Retro: The Temples of Angkor, Cambodia – Day 2

Up early, like pitch black, pre-dawn early.  Worth it, though, for this.

And this.

I could probably post a dozen more sunrise shots, since they’re all amazing.  I will show some restraint.

Now, getting up this early, you’d think you’d go back to sleep before seeing more stuff.  Us?  We went to see more stuff.  Today involved a lot of “commuting”, but it was worth it.

Banteay Samre

A stop on the way to two more impressive sites, Banteay Samre does have a charming layout, with its central tower being “protected’ by what I would assume was a moat back in the day. That, or it was your chance to leap towards the Hindu deity housed in the middle, as Laird decided to do. Or, climb down, climb up, don’t land funny. Should note that this was one of the temples where were actually alone for the whole time we were there. No other tourists in sight, going in or going out.  There are plenty of times within Angkor Wat where you can get the feeling of being alone, but this was the first point where we actually were alone.  Pretty amazing.
Banteay Srei
This is where the crowds came back. As well as the Cambodian Sales Brigade.
At this point, we had heard Ben’s “Where are you from? Canada, population….” spiel from pretty much every kid at every temple we had been to, so we started making stuff up. Kind of offended nobody knew the capital of the Ukraine, because I would have bought something.

It made sense for them to come out this far, though, since Banteay Srei is arguably the prettiest of all the temples at Angkor. It’s small, but the carvings are amazingly elaborate, the sandstone gives it a different look from the other temples, and it has a nice little moat. It’s out of the way, doesn’t take too much time to look around, but is completely worth it for the artwork.

You’re also going to run in to dozens of small, sandstone statues. The name actually means “Citadel of the Women”, mostly due to the fact that people didn’t believe men could carve things so intricate. As a man, totally not offended by that. For real.
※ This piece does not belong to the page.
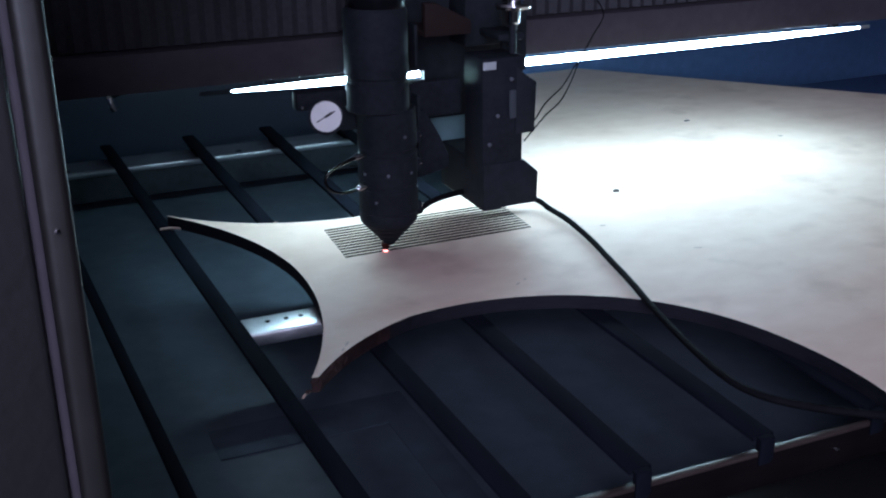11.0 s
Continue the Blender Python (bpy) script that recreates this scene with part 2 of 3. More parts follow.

Oh, and the Sales Brigade? Daina thought he recognized one of them from the day before. We brushed it off as a case of mistaken identity.  Bookmark that for later.

Kbal Spean
Kbal Spean is known as the River of the Thousand Lingas.  Depending on who you believe, lingas are either a representation of male creative energy, the penis, or a symbol of divine energy.  I’m going to go with penis, just because.

It takes about half an hour to hike up to the actual carvings and, even though you’ve got more shade to work with on account of being in the jungle, you’ve also got more humidity, for the same reason.

 As you reach the end of the trail, there’s a cute little waterfall that invites you in, though all the signs around it point to the fact that it’s really not allowed. So don’t.

 Lunch from the restaurant nearby resulted in even more delicious amok.  I don’t think there’s a bad place to eat around here. 
 
Back into the tuk-tuk for some natural air conditioning and the long drive to the Rolous Group of ruins, which predate Angkor by about 400 years and show how classical Khmer architecture began.
 
Lolei
At one point in time, Lolei was an island temple, one of the many temples made to represent the Hindu Mount Meru.  Some of the floating lily ponds give you a bit of an idea of what the original site may have looked like. 

The four brick towers contain a lot of decorative carvings and the site is right next to a fully functioning Buddhist monastery.  We just happened to see an elderly monk laying out wet rice onto a large tarp to dry it out.  Real life continues as the tuk-tuks drive on through.

Preah Ko
Six towers based on a time that pre-dates the rest of the Rolous group.  In a lot of ways, it looks like Angkor Wat Beta. 

There are some neat statues left over and, while it was probably the site that blew me away the least, saying that is kind of like picking the worst player on an all-star team. 

They’re still going to be pretty good.


Bakong
The biggest and most important of the pre-Angkor sites, Bakong was the first temple mountain that was built in the area and served as the official state temple in the 9th century.

The temple mountain is in the middle of two moats and is pretty well intact.  It made for an impressive stop for the end of our day.

Showers and some rest in Siem Reap before heading out for dinner.  We went to a place called Cambodian BBQ, which specializes in, get this, Cambodian BBQ, which involves cooking things like beef and chicken at your table, as well as cooking more exotic meats like snake and alligator.  Then, off to a bar where we drank from a magical, self cooling, wizard’s orb of beer.  Best description I could come up with.

After having seen so much over the past two days, it’s hard to believe there’s a third on the way.